KATHMANDU, Sep 1: Many young people leave for foreign places in search of better education and opportunities. But home away from home poses them with its own set of challenges. Born and raised in a particular type of culture and environment, moving to a new place is exciting, overwhelming and for some people, frustrating.
While some go abroad to study by their own choice, for some, it becomes the only option.
Four young people, Atul Baluni from India, Sahan Uditha Chathuranga from Sri Lanka, Tsering Dema from Bhutan, and Xitis Lal Shrestha from Nepal share their experiences of studying and living abroad. While the former three have come to Nepal through the South Asia Foundation (SAF) Madan Jeet Scholarship to study Bachelor’s in Development Studies at National College in Kathmandu, Xitis is pursuing his Bachelor’s in Electromechanical Engineering from Groep T University in Belgium.
Xitis Lal Shrestha
Why did you choose to study abroad?
Sahan: It’s a big chance to study abroad. We get many experiences. That’s why I decided to come to Nepal and study Bachelor’s.
Atul: Because the place where I come from, Dehradun, doesn’t have the option of studying Bachelor’s in Development Studies.
Tsering: After I completed my class 12, I didn’t qualify to some of the colleges in Bhutan that I wanted to attend. So my uncle recommended me to this scholarship and I got it.
Xitis: The main reason is the political instability in Nepal. Also, the education system here isn’t as good as in Europe.
What were your thoughts about the foreign country before actually going there?

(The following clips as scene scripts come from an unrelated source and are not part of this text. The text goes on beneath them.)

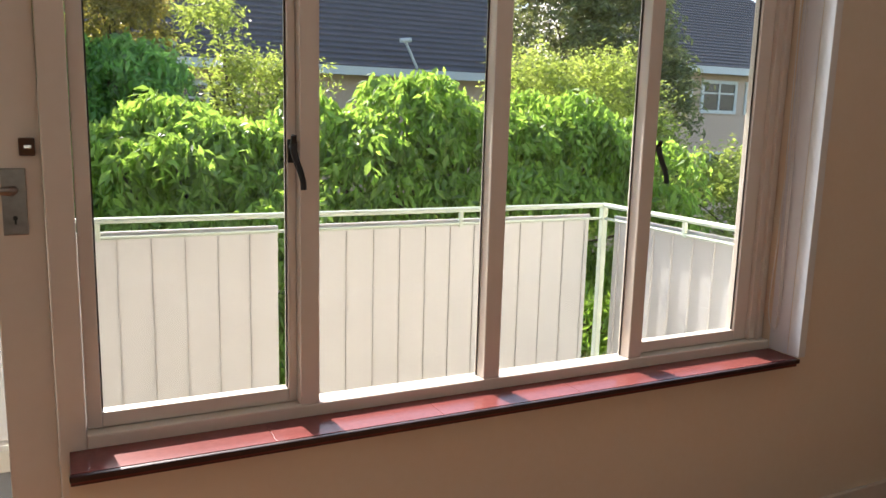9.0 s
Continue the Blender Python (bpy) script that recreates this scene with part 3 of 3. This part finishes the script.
cable("cable", "white power cable looping over the carpet", [(-0.290, 1.945, 0.022), (-0.250, 1.970, 0.012), (-0.215, 2.040, 0.008), (-0.250, 2.100, 0.012), (-0.300, 2.090, 0.02), (-0.340, 2.040, 0.03), (-0.370, 1.990, 0.04), (-0.360, 1.930, 0.06), (-0.330, 1.890, 0.02), (-0.280, 1.850, 0.006), (-0.230, 1.890, 0.005)], 0.0038, M_COAX)
rng = random.Random(4)
for k in range(5):
    cx, cy, r = -0.385 + rng.uniform(-0.012, 0.02), 2.03 + rng.uniform(-0.08, 0.09), rng.uniform(0.03, 0.055)
    pts = [(-0.415, 2.12 + 0.02 * k, 0.05)]
    for j in range(9):
        a = j * 1.1 + k
        pts.append((max(-0.421, cx + r * 0.8 * math.cos(a)), cy + r * 1.3 * math.sin(a), 0.012 + 0.008 * k + 0.02 * abs(math.sin(a * 0.9))))
    pts.append((-0.40 + 0.02 * k, 1.83 + 0.01 * k, 0.008))
    cable("cable", "black tangled power cable on the floor", pts, 0.0032, M_PLASTIC_B)
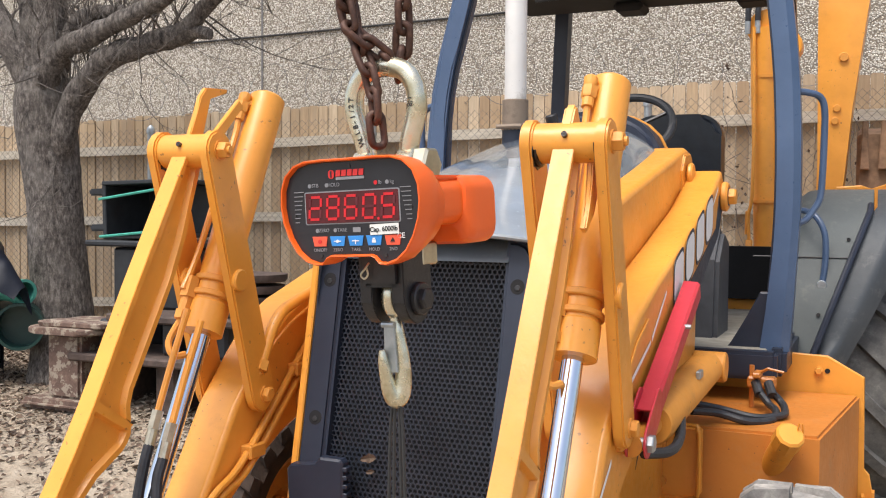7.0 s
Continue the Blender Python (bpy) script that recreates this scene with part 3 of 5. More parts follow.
    q0 = bot - way * 0.17 + Vector((-0.040, -0.060, 0.0))
    bm = rod(q0, q0 + way * 0.06, 0.024, 6)
    add_rod(bm, q0 + way * 0.06, q0 + way * 0.10, 0.017, 8)
    add_rod(bm, q0 + way * 0.10, q0 + way * 0.125, 0.022, 6)
    add_tube(bm, smooth_path([q0 + way * 0.12, q0 + way * 0.19 + Vector((-0.012, -0.01, 0)), q0 + way * 0.23 + Vector((0.01, 0.0, 0)), q0 + way * 0.24 + Vector((0.03, 0.03, 0.01))], 5), 0.010, 8)
    part("port_fitting", bm, YELLOW_WORN, cy)
    return arm, cy


left_arm, left_cyl = build_loader_side(-0.608, -1)
right_arm, right_cyl = build_loader_side(0.468, 1)


def build_left_plumbing():
    """Pipes and hoses on the inner face of the arm and down to the lever."""
    x = -0.522
    for k, (dy, dz) in enumerate(((0.0, 0.0), (0.042, -0.018))):
        pts = [(x, 1.10 + dy, 1.30 + dz), (x, 0.66 + dy, 1.140 + dz), (x, 0.487 + dy, 1.024 + dz), (x, 0.331 + dy, 0.887 + dz), (x, 0.168 + dy, 0.749 + dz), (x, 0.085 + dy, 0.690 + dz), (x, 0.0 + dy * 0.6, 0.655 + dz), (x, -0.07 + dy * 0.4, 0.60 + dz), (x, -0.12 + dy * 0.4, 0.47 + dz), (x, -0.16 + dy * 0.4, 0.25)]
        part("hydraulic_pipe", tube(pts, 0.0105, 9), YELLOW, left_arm)
    for y, z in ((0.40, 0.945), (0.155, 0.74), (-0.09, 0.50)):
        part("pipe_clamp", box((x - 0.02, y - 0.012, z - 0.025), (x + 0.018, y + 0.065, z + 0.015), None, 0.004), YELLOW_WORN, left_arm)
    feed = [(x + 0.01, 1.05, 1.33), (x + 0.01, 0.70, 1.232), (x + 0.01, 0.50, 1.178), (x + 0.01, 0.385, 1.150), (x + 0.01, 0.318, 1.128), (x + 0.01, 0.272, 1.092), (x + 0.01, 0.240, 1.045), (x + 0.01, 0.205, 0.980)]
    part("feed_tube", tube(feed, 0.0175, 12), YELLOW, left_arm, "thick bent yellow feed tube")
    bm = rod((x + 0.01, 0.212, 0.993), (x + 0.01, 0.198, 0.966), 0.023, 6)
    add_rod(bm, (x + 0.01, 0.198, 0.966), (x - 0.005, 0.190, 0.948), 0.016, 10)
    part("hose_union", bm, YELLOW_WORN, left_arm)
    part("arm_crease", tube([(x - 0.016, 0.90, 1.235), (x - 0.016, 0.50, 1.118), (x - 0.016, 0.30, 1.020), (x - 0.016, 0.18, 0.90)], 0.006, 6), YELLOW, left_arm, "thin raised line along the arm")
    bm = rod((x - 0.02, 0.475, 0.84), (x + 0.045, 0.475, 0.84), 0.042, 18, 0.036, bev=0.005)
    add_rod(bm, (x + 0.04, 0.475, 0.84), (x + 0.06, 0.475, 0.84), 0.020, 12)
    part("pivot_boss", bm, YELLOW_WORN, left_arm)
    for k, dx in ((0, -0.045), (1, 0.0)):
        top = Vector((-0.560 + dx, -0.075, 1.03 - 0.03 * k))
        a = top + Vector((0, -0.06, -0.13))
        part("feed_pipe", tube([top + Vector((0.01, 0.05, 0.13)), top, a], 0.0095, 8), YELLOW, left_cyl)
        b = a + Vector((0, -0.02, -0.045))
        bm = rod(a, b, 0.016, 6)
        add_rod(bm, b, b + Vector((0, -0.016, -0.04)), 0.0145, 10)
        part("crimped_ferrule", bm, FITTING, left_cyl, "brass-coloured hose ferrule")
        c = b + Vector((0, -0.016, -0.04))
        pts = [c, c + Vector((0.004, -0.03, -0.06)), c + Vector((0.012 + 0.022 * k, -0.07, -0.18)), c + Vector((0.040 + 0.014 * k, -0.12, -0.34)), c + Vector((0.066 - 0.010 * k, -0.145, -0.50)), c + Vector((0.070 - 0.02 * k, -0.15, -0.66))]
        part("rubber_hose", tube(pts, 0.0145, 10), HOSE, left_cyl, "black rubber hydraulic hose")


build_left_plumbing()


def build_hitch_plate():
    o = [(-0.80, 0.62), (-0.72, 0.66), (-0.66, 0.63), (-0.45, 0.30), (-0.60, 0.15), (-0.95, 0.20), (-1.0, 0.40)]
    for cx in (-0.608, 0.468):
        ob = part("coupler_plate", prism(o, cx - 0.055, cx - 0.035, "x", 0.005), YELLOW, machine)
        part("coupler_plate", prism(o, cx + 0.035, cx + 0.055, "x", 0.005), YELLOW, machine)
        bm = rod((cx - 0.07, -0.72, 0.55), (cx + 0.07, -0.72, 0.55), 0.03, 16, bev=0.004)
        part("coupler_pin", bm, YELLOW_WORN, ob)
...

Xitis: I knew a bit of its geography. Belgium is a pretty small kingdom surrounded by rich countries. And I knew that it was famous for beer and chocolate.
Sahan: I had heard Nepal was a very beautiful country with many hills and mountains. I knew it is the birthplace of the Buddha, and as a Buddhist, it’s special for me to come to Nepal.
Tsering: I was told that there were many Bhutanese people living in Nepal.
Atul: Nepal is good, but Kathmandu is very crowded. This is what I knew.
What was your actual impression when you first stepped into the country? Did you find any stark differences in the culture or environment?
Sahan: I’m so alone: This was the first thing I felt. I was all by myself at the airport. I didn’t know the local language and felt a bit frustrated. Talking about the culture, it’s not very different.
Xitis: Shocked! The airport was so big. The traffic was so well managed. And everyone was white. When it came to culture, people seemed to be enjoying a lot. In Nepal, we work hard but not many of us enjoy life to the fullest.
Sahan Uditha Chathuranga
Tsering: The airport was big compared to Bhutan. And the feeling I got was that I was the only Bhutanese sitting in this airport. I didn’t know anything about the procedures, the people or the language. But most of the people seemed to have similar physical characteristics like us in Bhutan. Some people even came to speak to me in Nepali. The transportation system, however, is very new to me. We don’t have tempos and microbuses back home.
Atul: This is the first time that I’ve been abroad. I felt that the culture here is pretty much similar to India’s. Also, everyone seemed to know how to speak in Hindi.
Have you felt homesick?
Sahan: Not yet. But I miss my mother. I also miss the spicy Sri Lankan food and tea.
Tsering: I’ve been feeling a bit too homesick. I’m missing my family a lot.
Atul: Only sometimes, at night before going to sleep. I really miss Indian food. We get it in restaurants here but it doesn’t compare to food from back home.
Xitis: During my first year in Belgium, I didn’t feel homesick at all. I only missed my friends sometimes. But in the second year, I started missing my family and also Nepali food.
Let’s talk about the advantages and disadvantages of living alone. What do you enjoy the most and what do you have a problem adjusting to?
Sahan: I get to try a lot of different things. Living alone isn’t that bad, but not that good, either. I think the adjustment process happens on its own, in time. But I know I’ll have to try getting used to the roads here. But in the end, it’s a big opportunity.
Tsering: For me, too, it’s the same. It’s a chance that people have to make good use of. But one problem I have is that I don’t have friends in my apartment. That seems to be the disadvantage right now.
Atul: My friends are always here to help me when I need them. There’s a lot to explore and experience.
Xitis: I really enjoy staying alone because there’s no one pushing me around. I get to make my own decisions. So freedom is the biggest advantage. One disadvantage can be that you have to move out of your comfort zone and really try hard to make friends. But that also taught me how to socialize and improve my skills in talking to new people. You also learn to have an open mind.